I’m having a blast with it honestly. It’s weird to see this on a laptop.

I’ll post results with screenshots tomorrow once I’ve finished!

Oh I forgot to say that it’s Apple Silicon.

2 Likes

I got it working as well…got 43 seconds on bmw gpu on my 14in m1 max 32core…seems to be the same as the 24 core. wonder if they will be able to improve this with performance optimizations.

3 Likes

Nice! Best I could get was 47s.

After doing more tests, I have to say this is a super unstable build. I can’t even open monster under the bed (even though Staars benchmarked it…)
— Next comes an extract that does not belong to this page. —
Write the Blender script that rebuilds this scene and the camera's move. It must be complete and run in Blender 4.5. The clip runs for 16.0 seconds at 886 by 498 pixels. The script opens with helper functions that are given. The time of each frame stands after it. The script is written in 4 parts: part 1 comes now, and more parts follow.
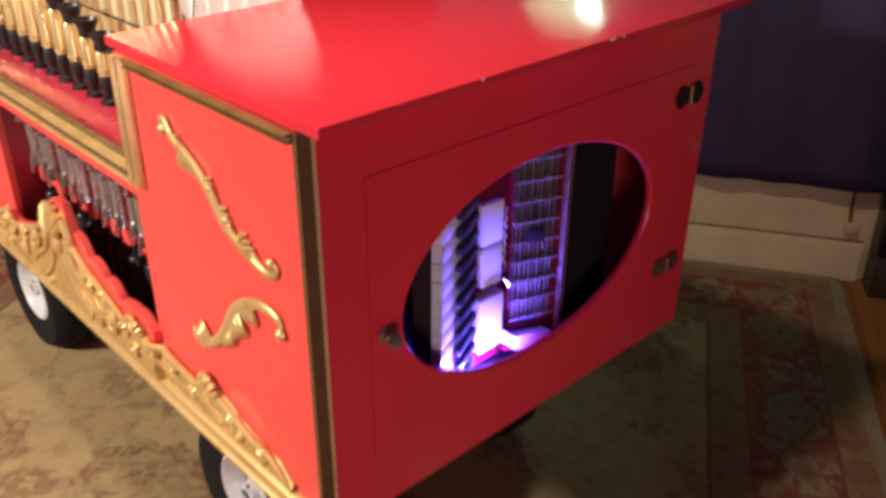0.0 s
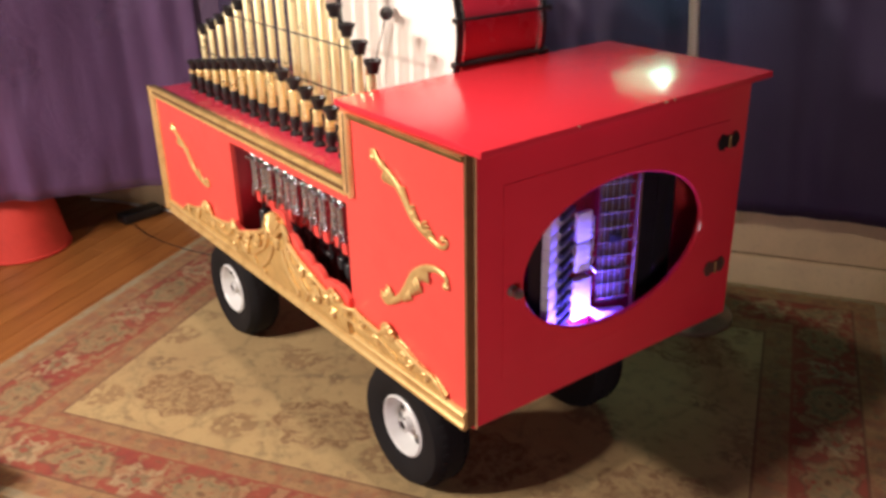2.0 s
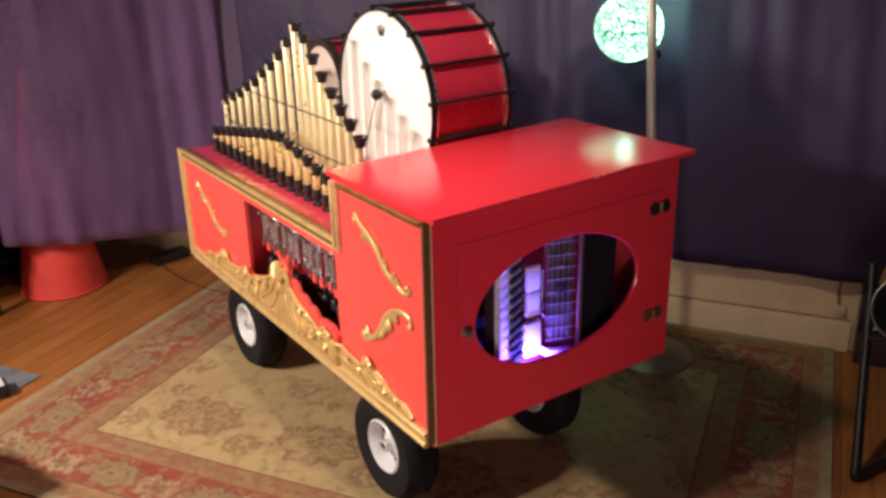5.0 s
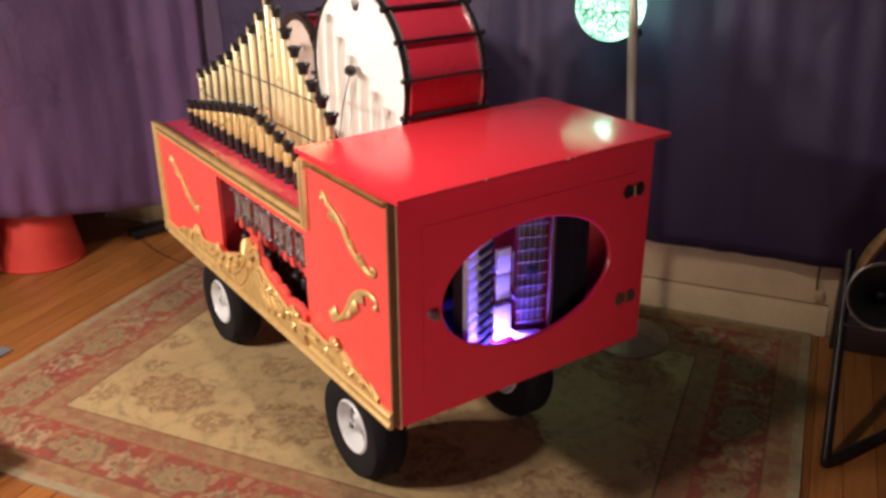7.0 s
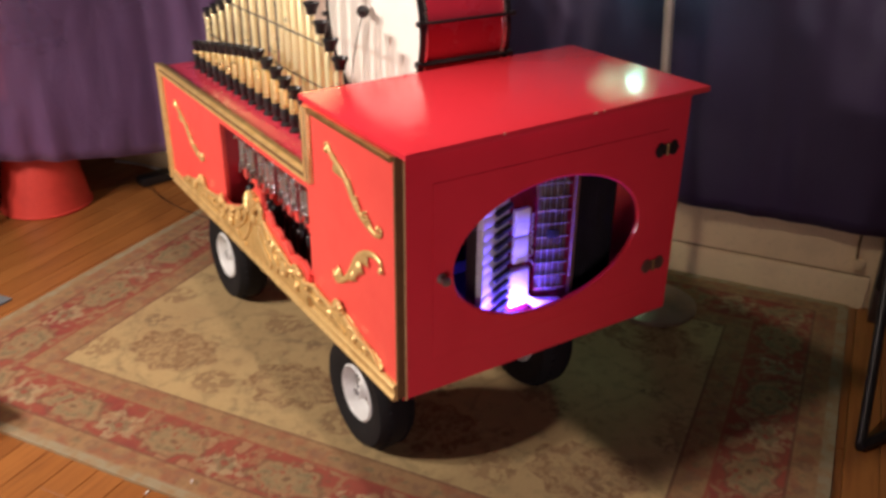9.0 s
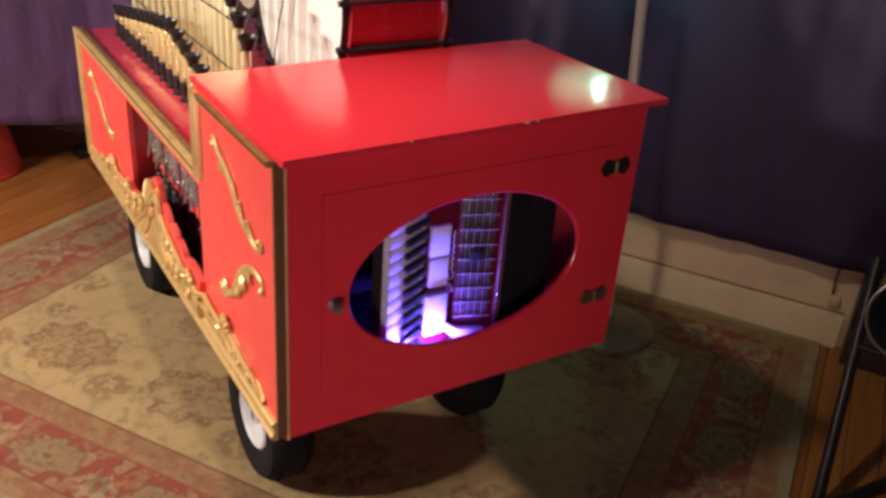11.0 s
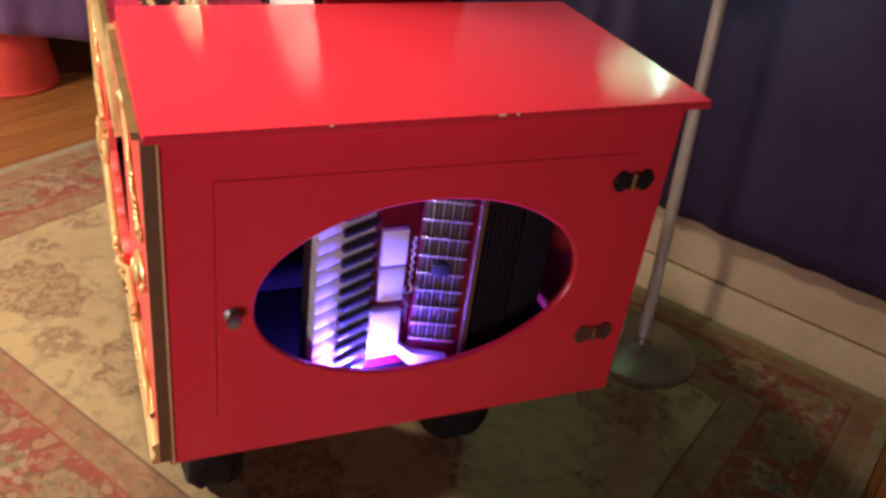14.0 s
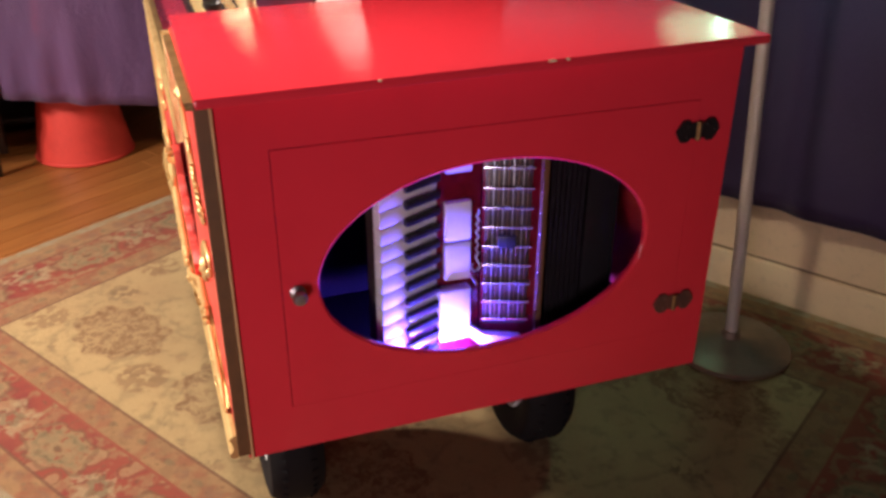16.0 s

could you share the build?

also going into Geometry Nodes - and man so much in the past few month most tutorials like for grass are not working anymore

also the M1 macMini GPU is really week that with a simple grass particle scene that even the Finder slows down !

I’m kind of thinking, even the 16 inch 32 core is only going to give a handful of seconds (5-ish maybe?) difference even though it’s clocked higher for the GPU.

Other test are showing slight margins… that’s why everyone is going with the 14” 32 core, I guess.

ARM, Viewport rendering crashes however, thanks vut could not have done it without the mods from devtalk.

Oh yeah and it is the base 16” model, so 10, 16, 16 if I want to put it that way.

1 Like

Yeah I found that a bit strange too will play a bit more with it tonight or perhaps there are some bugs as it is like pre alpha :wink:

1 Like

Yes it is did not try more as I had no time only opened those 2 scenes and hit render.

I know tile size had a lot of an effect pre 3.0 but not sure if it still does.

Also interesting I saw someone post a test with cycles in blender 3 and the AMD 6900 Xt and it took 34 sec.

So GPU and CPU with on the M1Pro is only about 5x slower with this early version at like about 6x less power draw or more. The M1 Max only 2,5 times slower then?

Package power draw was 53 Watts when rendering the classroom, if I remember right will check later :wink:

These are my results using Rosetta 2 on a M1 Max 10c/32c GPU and 64GB RAM:

barbershop_interior 800 samples M1 Max GPU 9m19 (559s)
classroom - M1 Max GPU - 0m55 (55s) 150 samples - B31-alpha
classroom - M1 Max CPU - 4m18 (258) 150 samples - B31-alpha
classroom - M1 Max GPU - 1m49 (109s) 300 samples - B31-alpha
monster_under_the_bed 3m08 (188s) M1 Max 3.1a
BMW - M1 Max GPU 32 core - 43 seconds
BMW - M1 Max CPU - 202s - 3m22

GPU is about 4.7x faster than CPU

I tried Hybrid and it performed slower than GPU only and turns the fans on so GPU or CPU only is best for silence.

Only problem with the 3.1 build (same on the daily builds - X86 or ARM) is that I can’t select objects in the viewport. If I try 3.0 or 2.93 selecting things works fine - anyone else have that issue?

5 Likes

Interesting that for you hybrid is lower for me it was faster but I need to test more.

As for the bug not sure have not tried to do anything really in 3.1 but I will check.